Arnold and Zsigmond Sziklay [Sziklai]

The first Hungarian filmmakers

Motion pictures were possibly first screened in Hungary on 29 April 1896 at the cafe of Károly Somossoy in Budapest, though there are claims for an earlier show at the city's main shopping street Váci Ucta. This was followed by the much-travelled Lumière concessionary Eugène Dupont, who organised screenings at Hotel Royal in Budapest starting 10 May 1896. The following month the travelling businessmen brothers Arnold and Zsigmond Sziklay (or Sziklai), enthused by film screenings they had seen in Paris, began film screenings at 41 Andrássy street, naming their French projector the Ikonograph (some sources suggests this was a Cinématographe but the machine was not available for purchase at this early date).
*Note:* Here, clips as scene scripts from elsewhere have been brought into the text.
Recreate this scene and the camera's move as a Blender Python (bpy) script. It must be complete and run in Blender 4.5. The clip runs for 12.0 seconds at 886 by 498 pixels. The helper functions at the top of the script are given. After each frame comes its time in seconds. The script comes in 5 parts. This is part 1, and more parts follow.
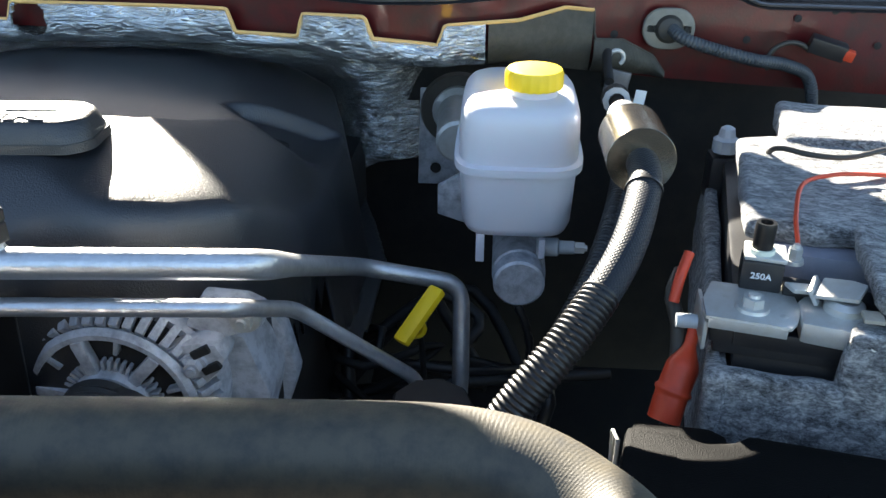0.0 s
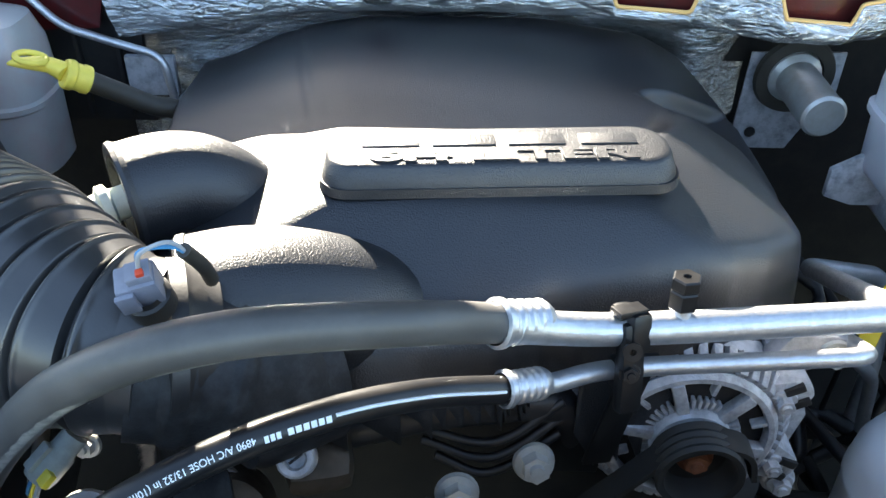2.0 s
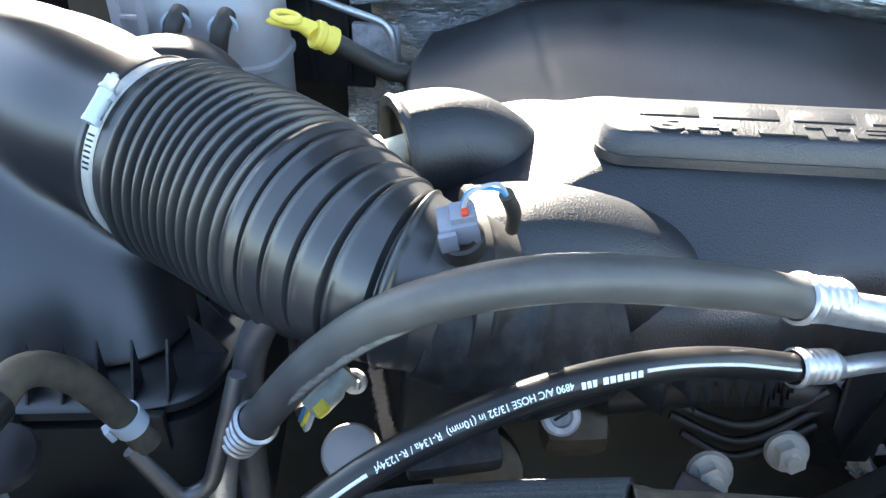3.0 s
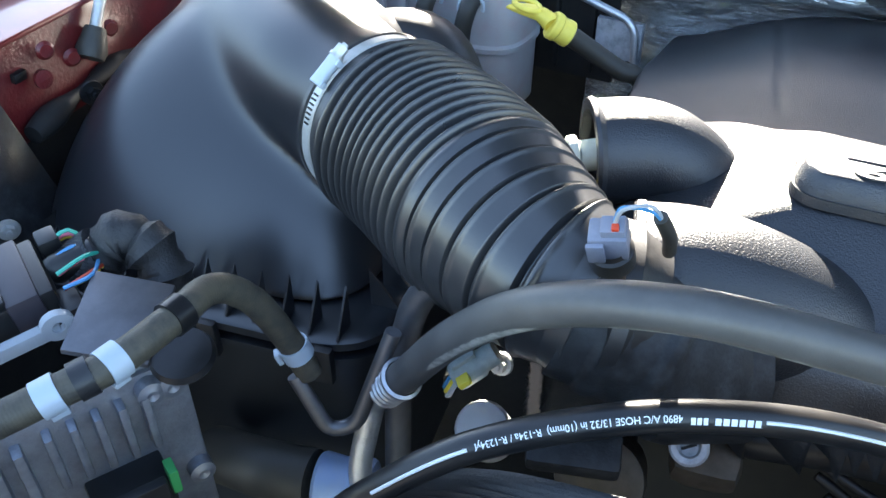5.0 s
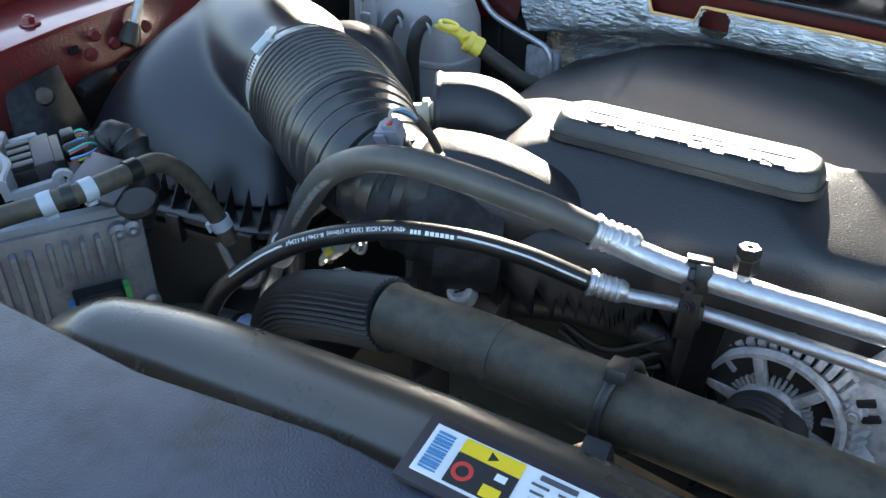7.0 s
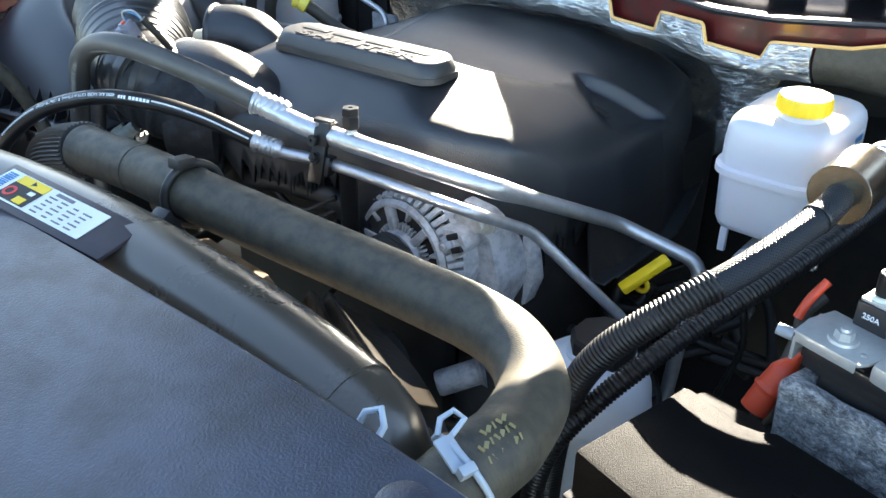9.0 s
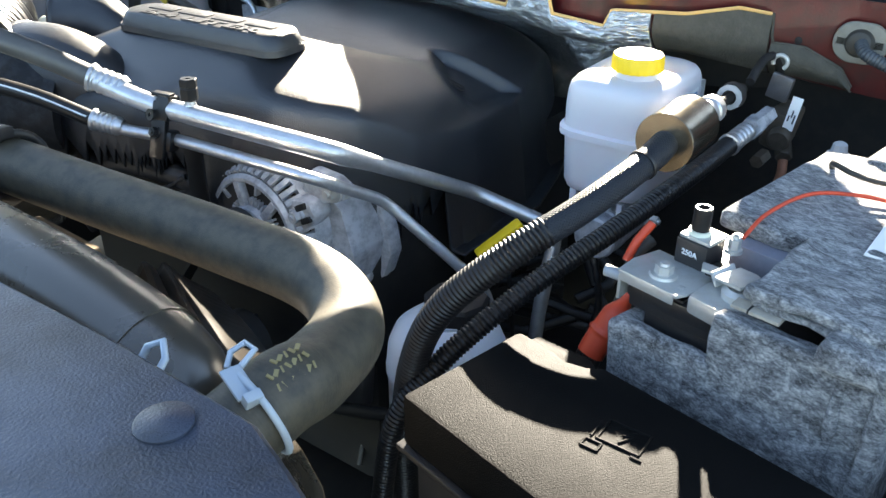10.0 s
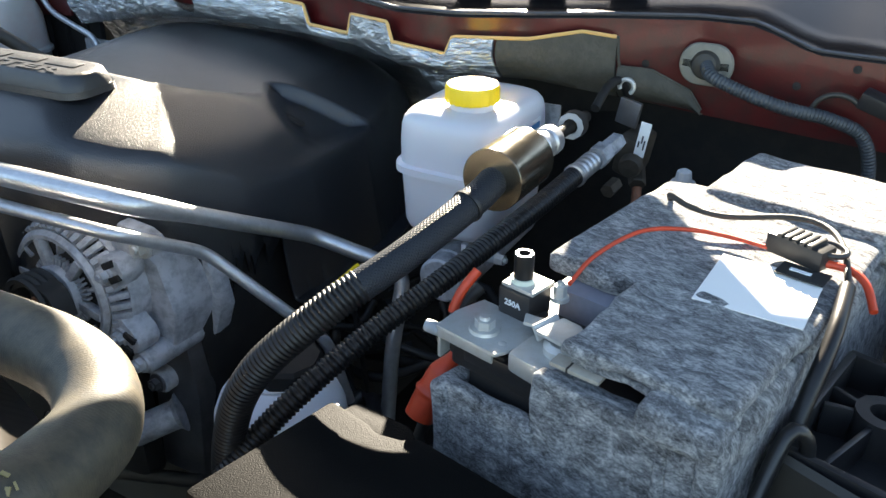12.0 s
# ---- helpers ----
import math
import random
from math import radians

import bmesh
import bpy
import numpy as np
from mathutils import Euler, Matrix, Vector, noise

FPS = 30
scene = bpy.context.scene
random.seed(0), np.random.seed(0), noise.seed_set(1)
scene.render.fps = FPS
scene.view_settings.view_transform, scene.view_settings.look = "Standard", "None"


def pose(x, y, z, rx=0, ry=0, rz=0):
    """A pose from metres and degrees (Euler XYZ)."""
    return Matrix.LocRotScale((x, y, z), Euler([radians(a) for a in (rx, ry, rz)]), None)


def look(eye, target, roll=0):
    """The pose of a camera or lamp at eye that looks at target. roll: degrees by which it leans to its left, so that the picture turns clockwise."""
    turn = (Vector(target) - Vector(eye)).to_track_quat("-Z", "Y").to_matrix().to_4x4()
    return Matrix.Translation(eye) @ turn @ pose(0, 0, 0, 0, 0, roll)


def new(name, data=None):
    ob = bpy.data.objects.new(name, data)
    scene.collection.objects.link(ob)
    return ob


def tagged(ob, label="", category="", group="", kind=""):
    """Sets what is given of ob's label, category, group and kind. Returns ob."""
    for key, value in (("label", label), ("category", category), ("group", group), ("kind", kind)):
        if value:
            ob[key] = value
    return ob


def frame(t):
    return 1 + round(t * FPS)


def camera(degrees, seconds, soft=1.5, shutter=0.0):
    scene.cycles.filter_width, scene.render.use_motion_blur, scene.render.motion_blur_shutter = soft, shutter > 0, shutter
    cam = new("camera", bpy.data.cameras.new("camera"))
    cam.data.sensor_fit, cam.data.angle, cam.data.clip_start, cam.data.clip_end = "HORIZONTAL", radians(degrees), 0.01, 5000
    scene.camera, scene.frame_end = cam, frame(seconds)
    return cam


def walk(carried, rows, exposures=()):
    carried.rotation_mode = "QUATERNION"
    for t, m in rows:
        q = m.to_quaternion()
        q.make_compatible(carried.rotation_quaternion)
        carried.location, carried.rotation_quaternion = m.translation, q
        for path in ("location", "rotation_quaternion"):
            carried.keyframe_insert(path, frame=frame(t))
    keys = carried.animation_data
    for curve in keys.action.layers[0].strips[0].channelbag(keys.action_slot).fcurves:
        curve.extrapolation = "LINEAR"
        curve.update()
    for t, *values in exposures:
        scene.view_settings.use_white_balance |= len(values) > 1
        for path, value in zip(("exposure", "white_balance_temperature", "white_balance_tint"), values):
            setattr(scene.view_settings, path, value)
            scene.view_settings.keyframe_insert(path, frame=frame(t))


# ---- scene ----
cam = camera(55.6, 12.0)
PATH = [
    (0, (0.419, -0.223, 1.431), (0.304, 1.549, 0.511), 0.3),
    (0.5, (0.324, -0.205, 1.452), (0.325, 1.503, 0.412), 0.1),
    (1, (0.208, -0.181, 1.49), (0.272, 1.489, 0.391), 0.6),
    (1.5, (0.081, -0.172, 1.501), (0.11, 1.477, 0.368), 0.1),
    (2, (-0.031, -0.172, 1.513), (-0.052, 1.46, 0.357), 0.8),
    (2.5, (-0.099, -0.184, 1.497), (-0.281, 1.436, 0.338), 0.0),
    (3, (-0.129, -0.196, 1.495), (-0.435, 1.400, 0.329), -0.2),
    (3.5, (-0.140, -0.178, 1.487), (-0.609, 1.368, 0.307), -0.6),
    (3.7, (-0.136, -0.169, 1.482), (-0.676, 1.352, 0.301), -0.7),
    (5.3, (-0.067, -0.215, 1.528), (-0.930, 1.133, 0.330), -0.7),
    (5.5, (-0.056, -0.232, 1.535), (-0.951, 1.105, 0.346), -0.8),
    (6, (0.020, -0.252, 1.541), (-0.938, 1.088, 0.405), -0.9),
    (6.5, (0.142, -0.302, 1.553), (-0.848, 1.047, 0.458), -0.5),
    (6.7, (0.187, -0.322, 1.555), (-0.809, 1.033, 0.473), -0.1),
    (8.3, (0.512, -0.363, 1.498), (-0.669, 0.901, 0.496), -1.6),
    (8.5, (0.567, -0.346, 1.513), (-0.611, 0.916, 0.504), -1.3),
    (9, (0.711, -0.311, 1.514), (-0.439, 0.983, 0.512), -0.1),
    (9.5, (0.784, -0.296, 1.501), (-0.342, 1.027, 0.51), -0.4),
    (10, (0.782, -0.281, 1.468), (-0.237, 1.143, 0.501), 0.2),
    (10.5, (0.782, -0.234, 1.46), (-0.109, 1.283, 0.508), 1.1),
    (11, (0.756, -0.213, 1.468), (-0.099, 1.332, 0.528), 0.8),
    (11.5, (0.794, -0.205, 1.473), (-0.057, 1.346, 0.54), 0.8),
    (12, (0.815, -0.174, 1.459), (-0.061, 1.37, 0.536), 0.2),
]
LIGHT = [(0.0, 3.07, 6600, 8), (0.5, 3.40, 6600, 8), (1.0, 3.50, 6750, 8), (1.5, 3.50, 6750, 8), (2.5, 3.95, 6750, 9), (3.0, 4.17, 6750, 9), (3.5, 4.27, 6700, 9), (5.5, 3.7, 6450, 10), (6.5, 3.22, 6600, 9), (8.5, 3.78, 6950, 8), (9.5, 3.60, 6800, 9), (10.5, 3.48, 7050, 9), (12.0, 3.17, 7100, 9)]
walk(cam, [(t, look(eye, target, roll)) for t, eye, target, roll in PATH], LIGHT)

# ---- world and sun ----
SUN_EL, SUN_AZ = 24.0, -22.0          # degrees; azimuth from +y towards +x
scene.view_settings.exposure = 3.35
world = bpy.data.worlds.new("sky")
scene.world = world
world.use_nodes = True
wn = world.node_tree
sky = wn.nodes.new("ShaderNodeTexSky")
sky.sky_type = "NISHITA"
sky.sun_disc = False
sky.sun_elevation = radians(SUN_EL)
sky.sun_rotation = radians(SUN_AZ)
wn.nodes["Background"].inputs["Strength"].default_value = 0.062
wn.links.new(sky.outputs[0], wn.nodes["Background"].inputs["Color"])
sun = new("sun", bpy.data.lights.new("sun", "SUN"))
sun.data.energy, sun.data.angle, sun.data.color = 5.0, radians(0.53), (1.0, 0.92, 0.80)
SUN_WAY = Vector((math.sin(radians(SUN_AZ)) * math.cos(radians(SUN_EL)), math.cos(radians(SUN_AZ)) * math.cos(radians(SUN_EL)), math.sin(radians(SUN_EL))))
sun.matrix_world = Matrix.Translation((0, 0, 4)) @ SUN_WAY.to_track_quat("Z", "Y").to_matrix().to_4x4()


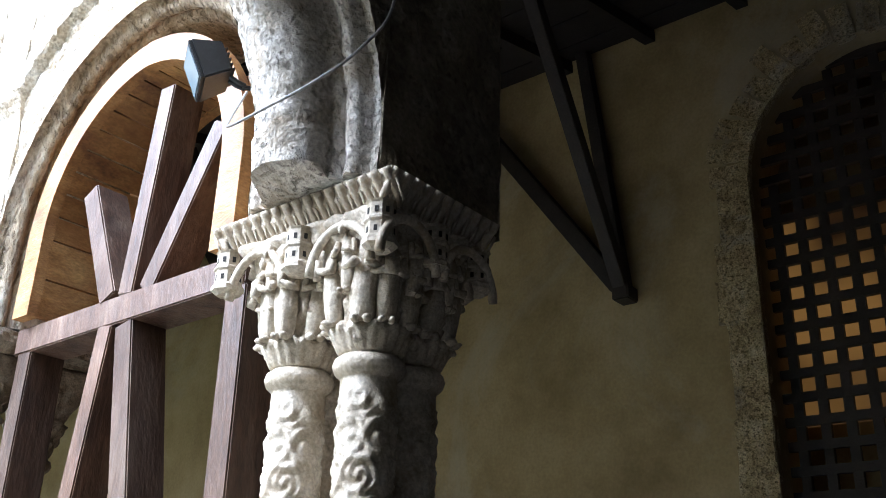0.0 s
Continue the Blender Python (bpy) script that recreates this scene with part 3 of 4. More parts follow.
# ---- ashlar facing above the arches ----
def ashlar(w, wall, spans, grow, end, seed):
    """Grey squared blocks in courses, cut to the line of the older masonry below."""
    rnd = random.Random(seed)
    bound = facing_line(w, spans, grow)
    low = 4.0
    bm = bmesh.new()
    n = int(end / 0.04)
    prev = None
    for i in range(n + 1):
        u = end * i / n
        z0 = min(max(bound(u), low) - 0.01, ZT - 0.001)
        cur = [bm.verts.new(at(w, u, d, z)) for d, z in ((-0.0055, z0), (-0.0055, ZT), (0.03, ZT), (0.03, z0))]
        if prev:
            for a in range(4):
                b = (a + 1) % 4
                bm.faces.new((prev[a], cur[a], cur[b], prev[b]))
        prev = cur
    bmesh.ops.recalc_face_normals(bm, faces=bm.faces)
    part("mortar_bed", bm, MORTAR, wall, "pale mortar between the blocks")
    z = ZT
    row = 0
    while z > low:
        hgt = rnd.uniform(0.155, 0.185)
        u = -rnd.uniform(0.05, 0.4)
        while u < end:
            ln = rnd.uniform(0.36, 0.56)
            a, b = max(u + 0.0035, 0.002), min(u + ln - 0.0035, end - 0.002)
            u += ln
            if b - a < 0.05:
                continue
            us = [a + (b - a) * k / 4 for k in range(5)]
            bot = [max(z - hgt + 0.007, max(bound(x), low) - 0.008) for x in us]
            if min(bot) > z - 0.03:
                continue
            bot = [min(q, z - 0.004) for q in bot]
            bm = bmesh.new()
            pr = -0.0061 - rnd.uniform(0, 0.0009)
            pts = [(x, q) for x, q in zip(us, bot)] + [(b, z), (a, z)]
            f = [bm.verts.new(at(w, x, pr, q)) for x, q in pts]
            g = [bm.verts.new(at(w, x, 0.01, q)) for x, q in pts]
            bm.faces.new(f)
            for k in range(len(f)):
                j = (k + 1) % len(f)
                bm.faces.new((f[k], g[k], g[j], f[j]))
            bmesh.ops.recalc_face_normals(bm, faces=bm.faces)
            part("block", bm, ASHLAR, wall)
        z -= hgt
        row += 1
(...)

On 13 June the Sziklays took film of Emperor Franz Joseph opening the Millennial Exhibition in Budapest (Hungary celebrated its 1,000th year in 1896), where he met the artist Mihaly Munkacsy and viewed his painting 'Ecce Homo'. They used a camera reputedly of their own construction and the results, though exhibited, were deemed to be a failure, reportedly because the Sziklays had not mastered the art of framing and managed to show the emperor headless. The films do not survive, but two actualities of Budapest taken in May 1896 that may be the work of the Sziklays do exist. It does not appear that Sziklays, more opportunistic businessmen than keen filmmakers, followed up this first experiment.